Data segment:
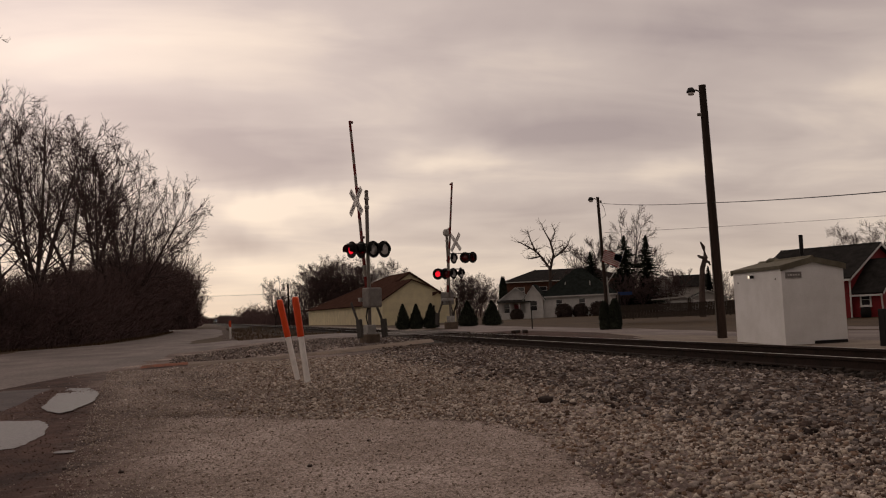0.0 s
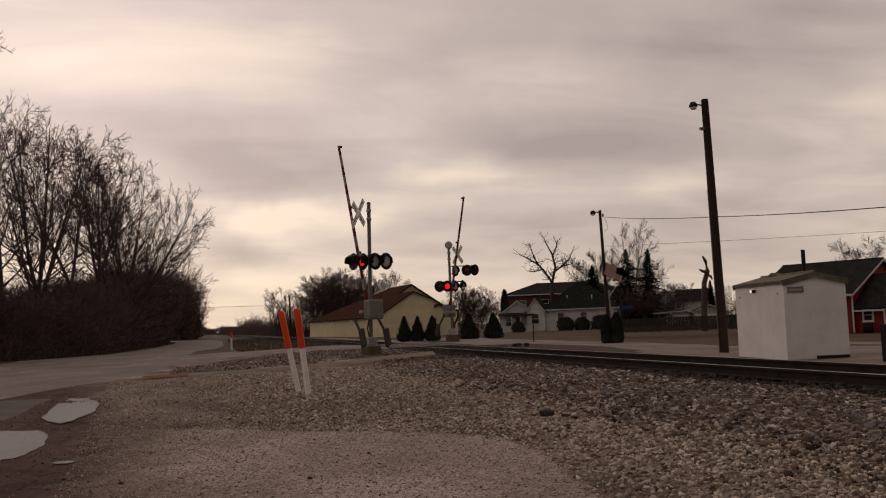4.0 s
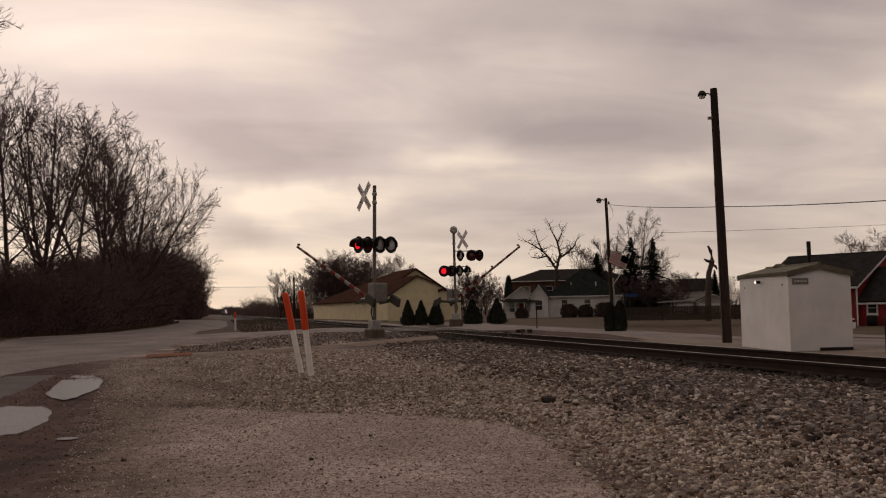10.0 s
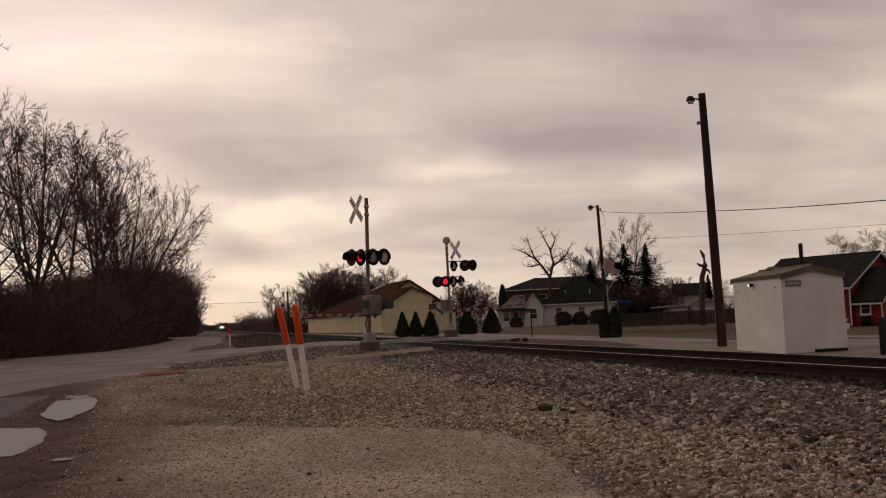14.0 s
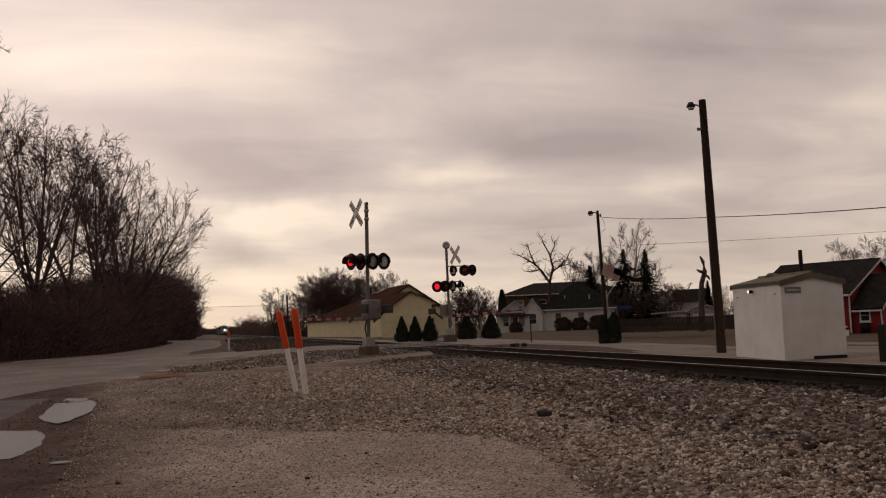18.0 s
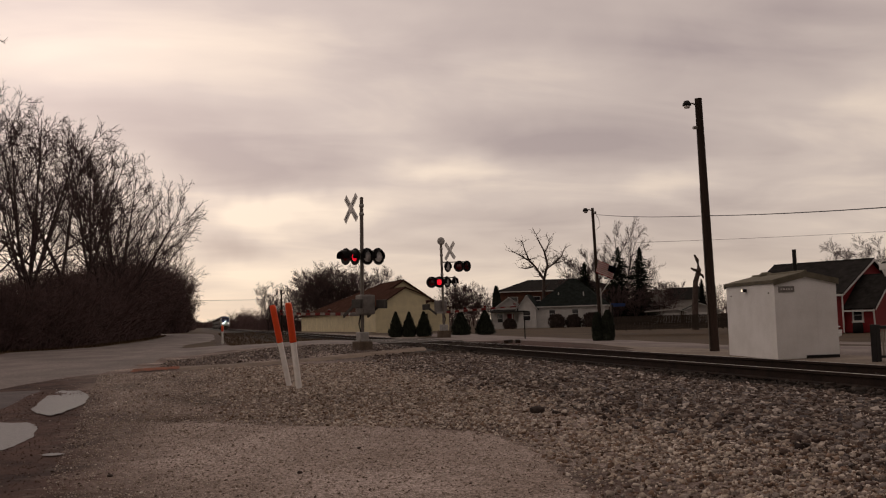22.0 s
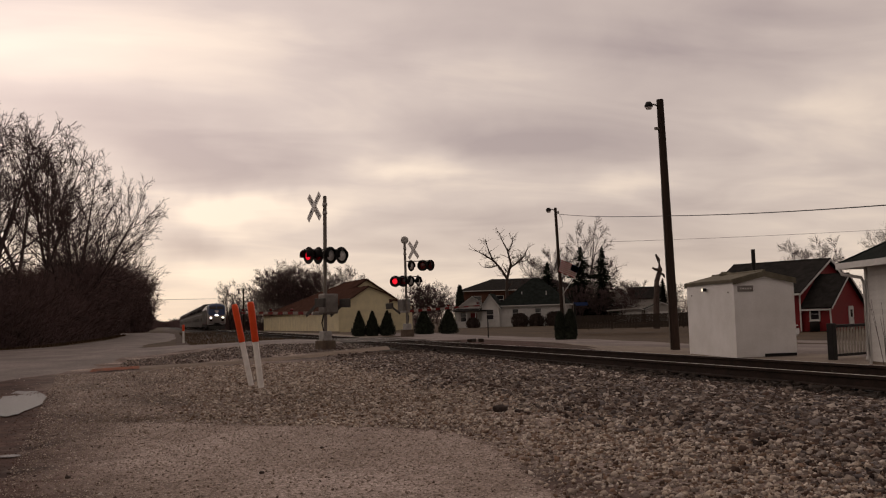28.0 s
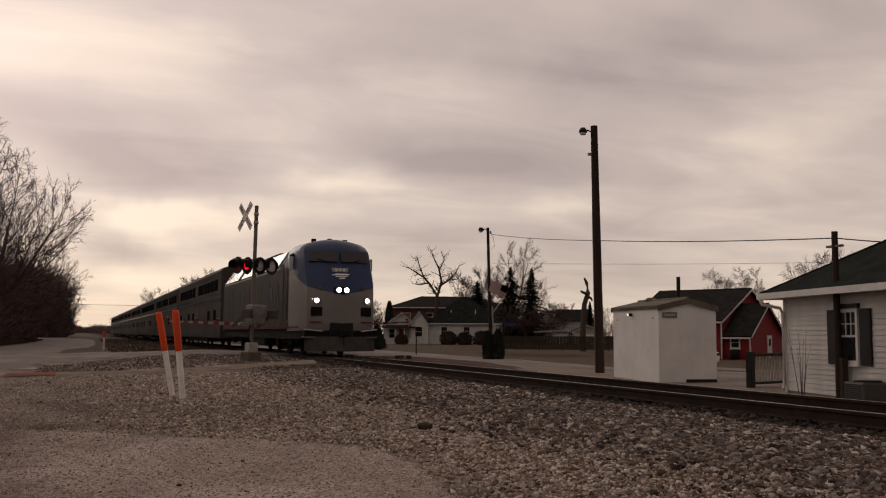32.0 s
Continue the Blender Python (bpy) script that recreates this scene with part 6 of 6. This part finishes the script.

Work to complete: Every line of the data should be copied as it stands, without the images.

Full solution:
0.0 s
4.0 s
10.0 s
14.0 s
18.0 s
22.0 s
28.0 s
32.0 s
Continue the Blender Python (bpy) script that recreates this scene with part 6 of 6. This part finishes the script.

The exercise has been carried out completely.